首相、このままでは自殺率をこれ以上減らすことも、子どもたちのいじめをやめさせることも、児童虐待が起こらないようにすることも出来ません。国が率先してそれをやっているのが現状なのです。沖縄でデジャブまで見た眼からみたらそれは動かしようのない事実です。
人の暮らし、人間の命は信じられぬような大いなる自然の力によるものです。それを人間の手でぶち壊すなど−首相、首相は私たちに自殺をしろといっているのですか?そうなんでしょうね。私これまで4回自殺未遂繰り返してますから。
首相、沖縄に基地を造るのなら、私を首相官邸前で公開処刑にしてからにして下さい。首相ご自身の手で私の首をぶったぎって下さい。違う文化を持っている沖縄の人間のいのちなど、あなたにとっては何でもないのでしょうから。
本土におりましたので、今回の県民大会まで帰る余裕もなく、何とか今回戻りました。そして、確信致しました。間違いなく、この海、この森、そしてこの島で死んでいった人達、これから生まれてくる人達の繋ぎとして私は存在していると。
島と伴に生まれ、島が滅ぶ時、また伴に滅びたい。グスクやウタキであった人達のところへ帰るだけのことです。首相、島に基地を造るというのなら、首相官邸前で私の首をぶった切ってからにして下さい。
▼ 高遠菜穂子さんあてメッセージ ▼
こんにちは。初めてご連絡を差し上げます。関東に在住しておりますが、沖縄で生まれ育ち、県民大会に併せて帰郷し、現在、島におります。私は、イラク戦争前日の嘉手納飛行場をこの眼で見ております。

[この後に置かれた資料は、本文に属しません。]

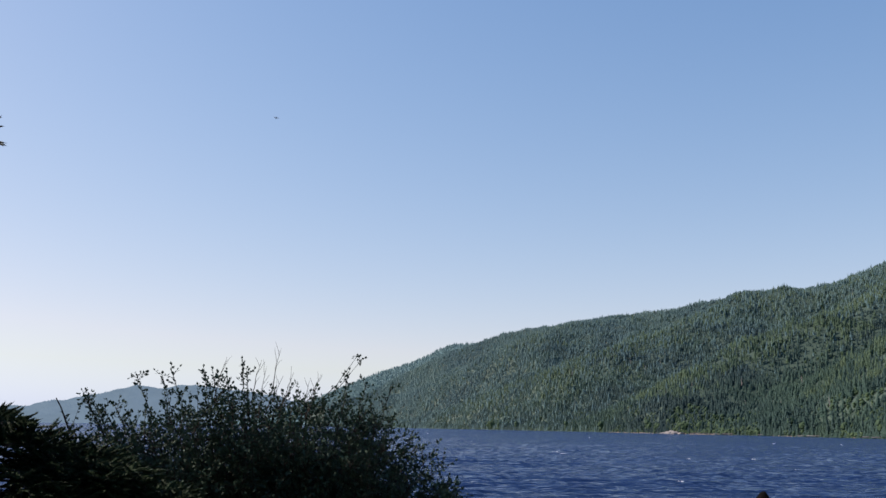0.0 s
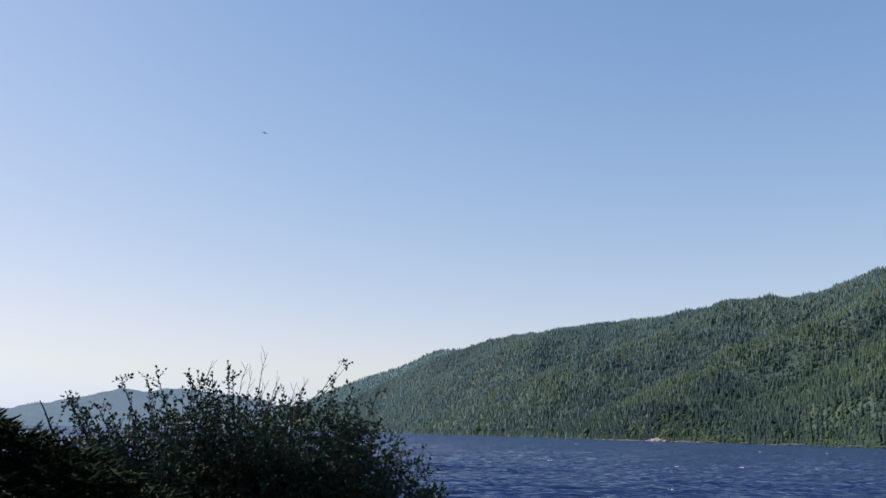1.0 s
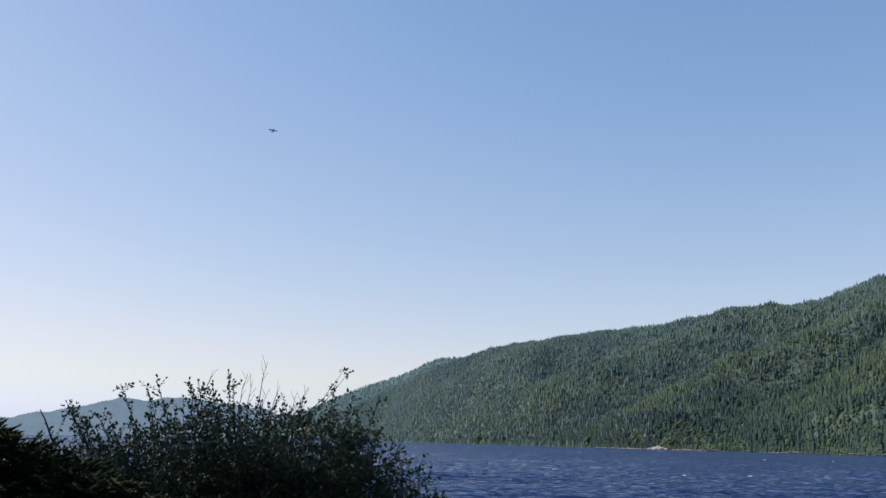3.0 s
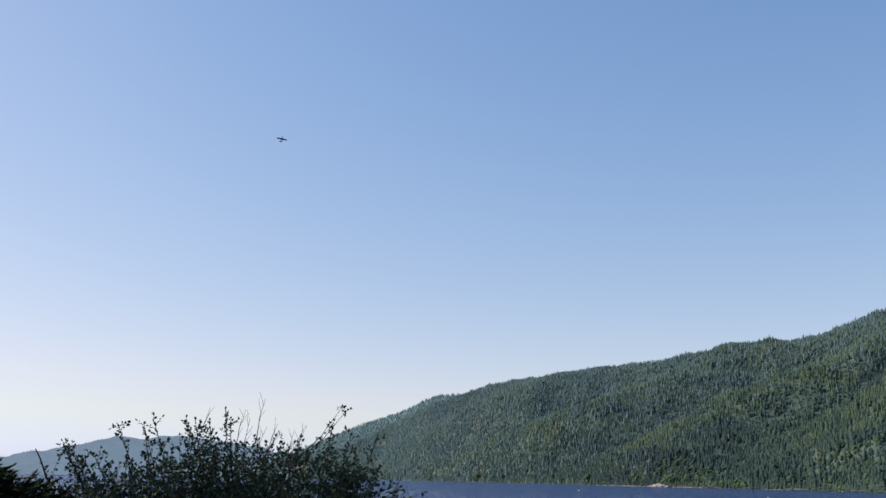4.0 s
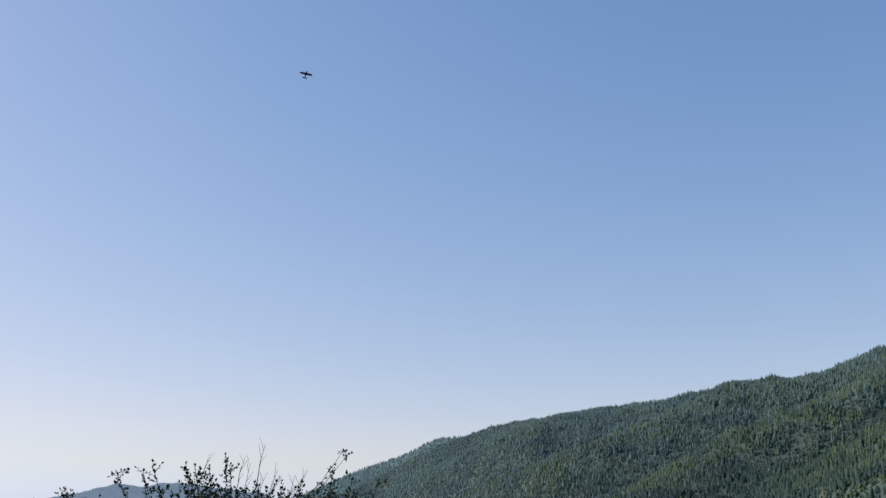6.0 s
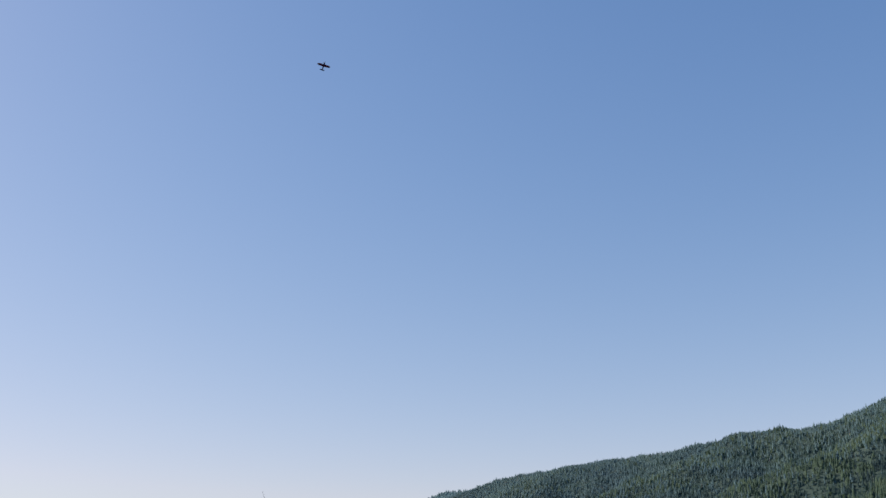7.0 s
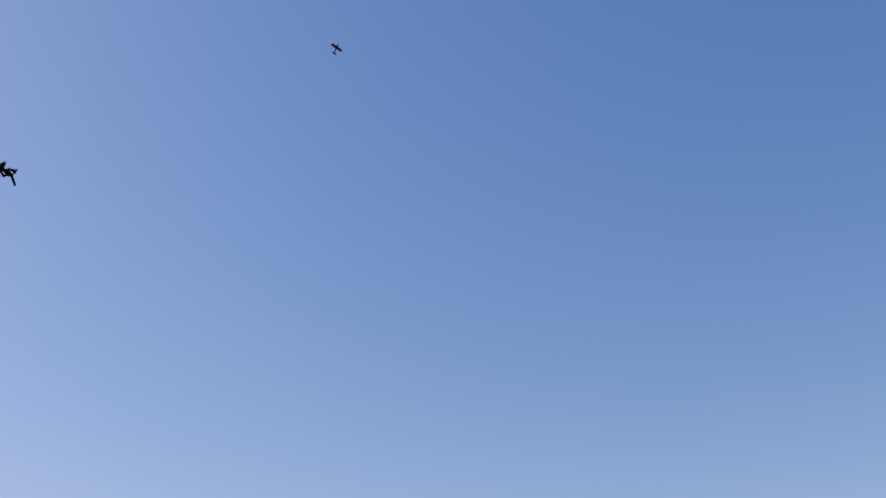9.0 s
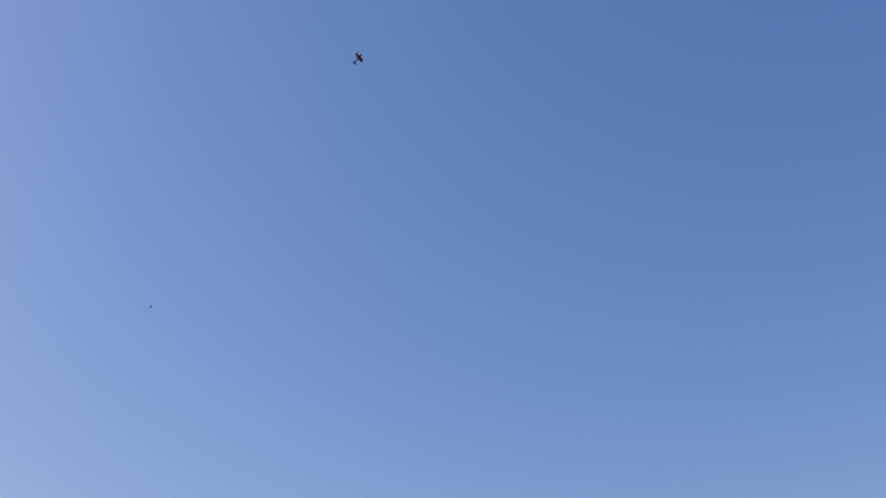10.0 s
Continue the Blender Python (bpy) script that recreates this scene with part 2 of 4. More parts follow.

イラクの人達に申し訳ない、その想いをこの10年近い時間というものずっとずっと胸の奥に抱いて参りました。その気持ちから自ら死を望み、4回実行に移しましたが、死ぬことは出来ませんでした。25日の県民大会にワセックさんが来沖なさったことを知り、どうしてもこの口でお詫びを申し上げねばと、那覇空港のゲートまで参りましたが、時間が合わず、お眼にかかることが出来ませんでした。今ももだ島におりますゆえ、ただ、遠くからワセックさんのお姿を拝見することが出来ればいい、そう願っております。
本日も来沖なさっておられるということで、せめて遠くからでも、ワセックさんのお姿を一目この眼に拝し、お詫びを心で申し上げたく存じております。これから新聞などでワセックさんがいらっしゃる場所を探して足を運びたく存じますが
高遠さんだけでも是非、お眼にかかりたいと思っています。そして、ワセックさんにお詫びをお伝え頂きたいです。直接私が申しあげたところで、びっくりなさると思いますので、これが私の運命かもわかりません。